··· Source excerpt
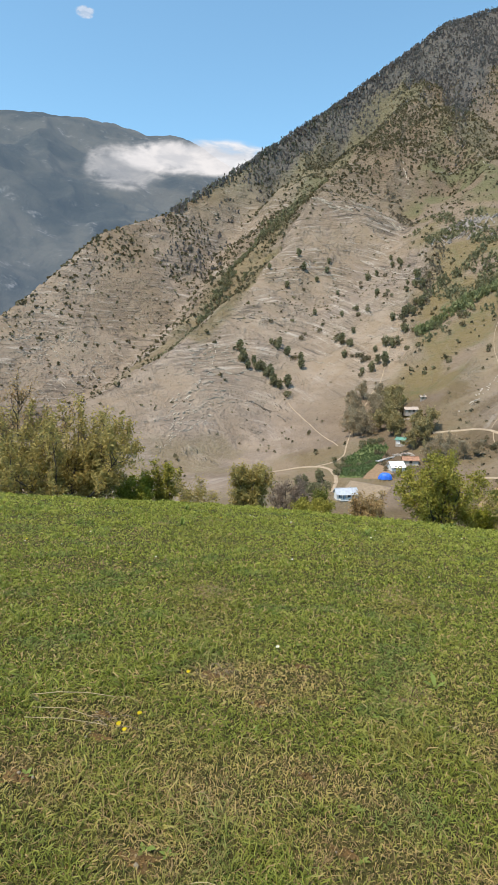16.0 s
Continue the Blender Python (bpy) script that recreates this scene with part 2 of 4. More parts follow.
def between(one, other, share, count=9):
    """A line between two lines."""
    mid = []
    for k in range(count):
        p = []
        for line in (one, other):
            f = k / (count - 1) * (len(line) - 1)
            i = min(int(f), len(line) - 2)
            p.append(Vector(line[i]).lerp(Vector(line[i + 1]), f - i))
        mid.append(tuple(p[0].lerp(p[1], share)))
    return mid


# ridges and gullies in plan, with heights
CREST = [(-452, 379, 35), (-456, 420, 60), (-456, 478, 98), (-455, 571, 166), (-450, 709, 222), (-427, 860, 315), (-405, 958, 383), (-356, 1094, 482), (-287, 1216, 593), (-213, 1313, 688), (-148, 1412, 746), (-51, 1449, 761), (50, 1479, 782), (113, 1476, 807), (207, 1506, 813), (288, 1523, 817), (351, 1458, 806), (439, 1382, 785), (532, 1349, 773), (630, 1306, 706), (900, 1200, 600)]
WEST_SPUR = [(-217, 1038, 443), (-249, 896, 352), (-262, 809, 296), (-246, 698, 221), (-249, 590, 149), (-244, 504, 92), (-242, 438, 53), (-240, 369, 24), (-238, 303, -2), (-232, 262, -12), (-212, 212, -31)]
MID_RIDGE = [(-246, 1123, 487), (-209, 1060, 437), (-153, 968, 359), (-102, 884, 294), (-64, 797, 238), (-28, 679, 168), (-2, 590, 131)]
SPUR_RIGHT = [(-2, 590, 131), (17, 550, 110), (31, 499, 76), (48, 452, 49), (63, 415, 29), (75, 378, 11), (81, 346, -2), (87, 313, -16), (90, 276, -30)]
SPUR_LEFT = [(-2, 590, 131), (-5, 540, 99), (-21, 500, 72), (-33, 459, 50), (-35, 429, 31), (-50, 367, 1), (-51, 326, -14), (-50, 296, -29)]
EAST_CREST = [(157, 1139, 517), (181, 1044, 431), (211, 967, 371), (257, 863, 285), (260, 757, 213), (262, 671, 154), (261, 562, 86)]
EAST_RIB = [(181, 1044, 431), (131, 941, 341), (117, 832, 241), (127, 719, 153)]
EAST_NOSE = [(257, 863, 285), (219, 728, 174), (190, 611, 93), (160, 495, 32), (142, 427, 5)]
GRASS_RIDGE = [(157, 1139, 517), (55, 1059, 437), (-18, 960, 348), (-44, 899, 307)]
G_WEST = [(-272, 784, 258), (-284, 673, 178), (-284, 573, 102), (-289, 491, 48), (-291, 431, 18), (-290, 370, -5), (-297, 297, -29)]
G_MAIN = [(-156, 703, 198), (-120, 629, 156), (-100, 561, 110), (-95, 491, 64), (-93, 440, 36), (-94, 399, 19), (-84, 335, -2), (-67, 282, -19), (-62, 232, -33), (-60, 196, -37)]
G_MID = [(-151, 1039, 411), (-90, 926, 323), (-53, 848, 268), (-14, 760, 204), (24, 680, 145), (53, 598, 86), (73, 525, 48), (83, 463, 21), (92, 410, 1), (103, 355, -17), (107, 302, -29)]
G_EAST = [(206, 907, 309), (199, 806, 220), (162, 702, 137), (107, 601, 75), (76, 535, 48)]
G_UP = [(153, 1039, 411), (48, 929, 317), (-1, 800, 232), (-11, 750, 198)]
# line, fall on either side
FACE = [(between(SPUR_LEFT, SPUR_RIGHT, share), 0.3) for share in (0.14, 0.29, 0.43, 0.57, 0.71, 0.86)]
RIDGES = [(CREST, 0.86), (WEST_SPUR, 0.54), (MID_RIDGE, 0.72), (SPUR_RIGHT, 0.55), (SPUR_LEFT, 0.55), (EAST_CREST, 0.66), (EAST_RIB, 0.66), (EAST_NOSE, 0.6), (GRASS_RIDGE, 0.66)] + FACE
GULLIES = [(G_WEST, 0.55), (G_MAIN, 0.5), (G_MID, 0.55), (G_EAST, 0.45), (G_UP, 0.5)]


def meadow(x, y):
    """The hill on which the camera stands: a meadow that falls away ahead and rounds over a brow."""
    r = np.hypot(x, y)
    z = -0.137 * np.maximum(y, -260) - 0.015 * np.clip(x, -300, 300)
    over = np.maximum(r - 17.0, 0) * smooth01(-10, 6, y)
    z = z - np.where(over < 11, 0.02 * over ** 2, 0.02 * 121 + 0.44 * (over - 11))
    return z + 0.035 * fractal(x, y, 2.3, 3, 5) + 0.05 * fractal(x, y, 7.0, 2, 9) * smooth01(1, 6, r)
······
_Task description:_
Write out every line above exactly as it is, leaving out the pictures.

_Answer to the task:_
16.0 s
Continue the Blender Python (bpy) script that recreates this scene with part 2 of 4. More parts follow.
def between(one, other, share, count=9):
    """A line between two lines."""
    mid = []
    for k in range(count):
        p = []
        for line in (one, other):
            f = k / (count - 1) * (len(line) - 1)
            i = min(int(f), len(line) - 2)
            p.append(Vector(line[i]).lerp(Vector(line[i + 1]), f - i))
        mid.append(tuple(p[0].lerp(p[1], share)))
    return mid


# ridges and gullies in plan, with heights
CREST = [(-452, 379, 35), (-456, 420, 60), (-456, 478, 98), (-455, 571, 166), (-450, 709, 222), (-427, 860, 315), (-405, 958, 383), (-356, 1094, 482), (-287, 1216, 593), (-213, 1313, 688), (-148, 1412, 746), (-51, 1449, 761), (50, 1479, 782), (113, 1476, 807), (207, 1506, 813), (288, 1523, 817), (351, 1458, 806), (439, 1382, 785), (532, 1349, 773), (630, 1306, 706), (900, 1200, 600)]
WEST_SPUR = [(-217, 1038, 443), (-249, 896, 352), (-262, 809, 296), (-246, 698, 221), (-249, 590, 149), (-244, 504, 92), (-242, 438, 53), (-240, 369, 24), (-238, 303, -2), (-232, 262, -12), (-212, 212, -31)]
MID_RIDGE = [(-246, 1123, 487), (-209, 1060, 437), (-153, 968, 359), (-102, 884, 294), (-64, 797, 238), (-28, 679, 168), (-2, 590, 131)]
SPUR_RIGHT = [(-2, 590, 131), (17, 550, 110), (31, 499, 76), (48, 452, 49), (63, 415, 29), (75, 378, 11), (81, 346, -2), (87, 313, -16), (90, 276, -30)]
SPUR_LEFT = [(-2, 590, 131), (-5, 540, 99), (-21, 500, 72), (-33, 459, 50), (-35, 429, 31), (-50, 367, 1), (-51, 326, -14), (-50, 296, -29)]
EAST_CREST = [(157, 1139, 517), (181, 1044, 431), (211, 967, 371), (257, 863, 285), (260, 757, 213), (262, 671, 154), (261, 562, 86)]
EAST_RIB = [(181, 1044, 431), (131, 941, 341), (117, 832, 241), (127, 719, 153)]
EAST_NOSE = [(257, 863, 285), (219, 728, 174), (190, 611, 93), (160, 495, 32), (142, 427, 5)]
GRASS_RIDGE = [(157, 1139, 517), (55, 1059, 437), (-18, 960, 348), (-44, 899, 307)]
G_WEST = [(-272, 784, 258), (-284, 673, 178), (-284, 573, 102), (-289, 491, 48), (-291, 431, 18), (-290, 370, -5), (-297, 297, -29)]
G_MAIN = [(-156, 703, 198), (-120, 629, 156), (-100, 561, 110), (-95, 491, 64), (-93, 440, 36), (-94, 399, 19), (-84, 335, -2), (-67, 282, -19), (-62, 232, -33), (-60, 196, -37)]
G_MID = [(-151, 1039, 411), (-90, 926, 323), (-53, 848, 268), (-14, 760, 204), (24, 680, 145), (53, 598, 86), (73, 525, 48), (83, 463, 21), (92, 410, 1), (103, 355, -17), (107, 302, -29)]
G_EAST = [(206, 907, 309), (199, 806, 220), (162, 702, 137), (107, 601, 75), (76, 535, 48)]
G_UP = [(153, 1039, 411), (48, 929, 317), (-1, 800, 232), (-11, 750, 198)]
# line, fall on either side
FACE = [(between(SPUR_LEFT, SPUR_RIGHT, share), 0.3) for share in (0.14, 0.29, 0.43, 0.57, 0.71, 0.86)]
RIDGES = [(CREST, 0.86), (WEST_SPUR, 0.54), (MID_RIDGE, 0.72), (SPUR_RIGHT, 0.55), (SPUR_LEFT, 0.55), (EAST_CREST, 0.66), (EAST_RIB, 0.66), (EAST_NOSE, 0.6), (GRASS_RIDGE, 0.66)] + FACE
GULLIES = [(G_WEST, 0.55), (G_MAIN, 0.5), (G_MID, 0.55), (G_EAST, 0.45), (G_UP, 0.5)]


def meadow(x, y):
    """The hill on which the camera stands: a meadow that falls away ahead and rounds over a brow."""
    r = np.hypot(x, y)
    z = -0.137 * np.maximum(y, -260) - 0.015 * np.clip(x, -300, 300)
    over = np.maximum(r - 17.0, 0) * smooth01(-10, 6, y)
    z = z - np.where(over < 11, 0.02 * over ** 2, 0.02 * 121 + 0.44 * (over - 11))
    return z + 0.035 * fractal(x, y, 2.3, 3, 5) + 0.05 * fractal(x, y, 7.0, 2, 9) * smooth01(1, 6, r)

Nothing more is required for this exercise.